The Buried Life
Author: Carrie Patel
Genre: Dystopian, SF
Publisher: Angry Robot
Release Date: July 29, 2014 (North America), August 7, 2014 (UK)
Note: this book was provided by the publisher via NetGalley.
The gaslight and shadows of the underground city of Recoletta hide secrets and lies. When Inspector Liesl Malone investigates the murder of a renowned historian, she finds herself stonewalled by the all-powerful Directorate of Preservation – Ricoletta’s top-secret historical research facility.
When a second high-profile murder threatens the very fabric of city society, Malone and her rookie partner Rafe Sundar must tread carefully, lest they fall victim to not only the criminals they seek, but the government which purports to protect them. Knowledge is power, and power must be preserved at all costs…
What I Liked:
This was a really interesting book. To me it was like the love child of a Steampunk and a Dystopian. Seriously. The setting was fascinating — an underground city, a group of rulers that are more dictators than anything, societal rules, and, of course, murder and mayhem.
How fun is that?! I know.
I loved the pacing of this book. As I’ve mentioned before, I have the attention span of a goldfish, so I prefer my books to be faster paced. This book took off running. It was fast paced with a hell of a lot of action — which, coupled with the setting, was right up my alley. And on top of the murders and guns and all that, there were also some interesting characters. The main characters here were all quite fascinating — nuanced, layered, realistic. They were not cardboard cutouts. Although, I have to admit that I found Jane’s idealism at the end to be a little cliched (granted, it made for an interesting twist — and some serious sequel bait, so I can’t really get too upset about it).
What I Didn’t Like:
I had a hard time finding Malone’s allegiance switch to be believable. It just seemed out of character with what I’d seen up until that point. I also had a hard time envisioning the world (a map would’ve been helpful in that regard). There were numerous references to subterranean exits and streets that seemed like they were on the surface. But the city is supposed to be underground — so are parts of the city above ground? It was just a little hard for me to “see” the city in my head.

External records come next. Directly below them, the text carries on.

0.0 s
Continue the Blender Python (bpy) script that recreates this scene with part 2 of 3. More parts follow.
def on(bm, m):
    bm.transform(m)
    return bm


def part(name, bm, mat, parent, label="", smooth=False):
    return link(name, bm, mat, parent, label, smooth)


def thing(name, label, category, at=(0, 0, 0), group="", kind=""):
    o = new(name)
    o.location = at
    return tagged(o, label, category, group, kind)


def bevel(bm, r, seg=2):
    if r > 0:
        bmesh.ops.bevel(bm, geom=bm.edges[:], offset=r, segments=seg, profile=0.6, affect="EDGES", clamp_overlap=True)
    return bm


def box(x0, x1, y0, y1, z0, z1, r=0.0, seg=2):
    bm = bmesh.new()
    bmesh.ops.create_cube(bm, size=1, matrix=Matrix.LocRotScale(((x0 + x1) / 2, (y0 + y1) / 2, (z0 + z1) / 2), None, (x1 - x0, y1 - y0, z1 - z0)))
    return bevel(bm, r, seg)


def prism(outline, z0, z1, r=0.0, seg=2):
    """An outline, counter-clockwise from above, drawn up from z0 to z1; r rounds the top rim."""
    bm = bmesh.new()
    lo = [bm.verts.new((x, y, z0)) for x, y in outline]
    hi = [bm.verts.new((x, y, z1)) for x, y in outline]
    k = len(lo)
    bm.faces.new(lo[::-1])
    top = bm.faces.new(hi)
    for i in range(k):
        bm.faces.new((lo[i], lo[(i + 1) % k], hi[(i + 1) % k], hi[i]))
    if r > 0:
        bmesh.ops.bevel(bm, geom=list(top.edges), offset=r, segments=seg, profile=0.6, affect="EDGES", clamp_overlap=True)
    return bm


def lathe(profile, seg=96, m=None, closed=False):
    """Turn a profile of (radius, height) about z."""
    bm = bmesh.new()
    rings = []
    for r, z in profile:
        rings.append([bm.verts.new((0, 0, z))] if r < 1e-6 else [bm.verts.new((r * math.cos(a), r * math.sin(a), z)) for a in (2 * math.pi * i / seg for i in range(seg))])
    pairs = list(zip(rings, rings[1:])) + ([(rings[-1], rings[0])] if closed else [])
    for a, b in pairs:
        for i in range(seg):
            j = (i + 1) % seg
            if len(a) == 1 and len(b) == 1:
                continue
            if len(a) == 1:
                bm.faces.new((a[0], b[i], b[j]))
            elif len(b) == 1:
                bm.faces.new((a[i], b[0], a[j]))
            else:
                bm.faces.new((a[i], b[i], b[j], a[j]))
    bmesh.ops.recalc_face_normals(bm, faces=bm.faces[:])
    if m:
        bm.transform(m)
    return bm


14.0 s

The Council was an interesting antagonist. I liked that setup, but I also wish I’d had a bit more explanation into the Council’s background. For example, are Council positions inherited? They seemed to be Recoletta’s aristocracy. (There didn’t seem to be any elections.) How did the Council come to be? Etc. etc.
Overall, I really enjoyed this book. The world and the characters were fascinating, the plot was fast-paced and action-packed. It was a great read. I hope there’s a sequel — I would be interested in visiting Recolleta after the events of this book.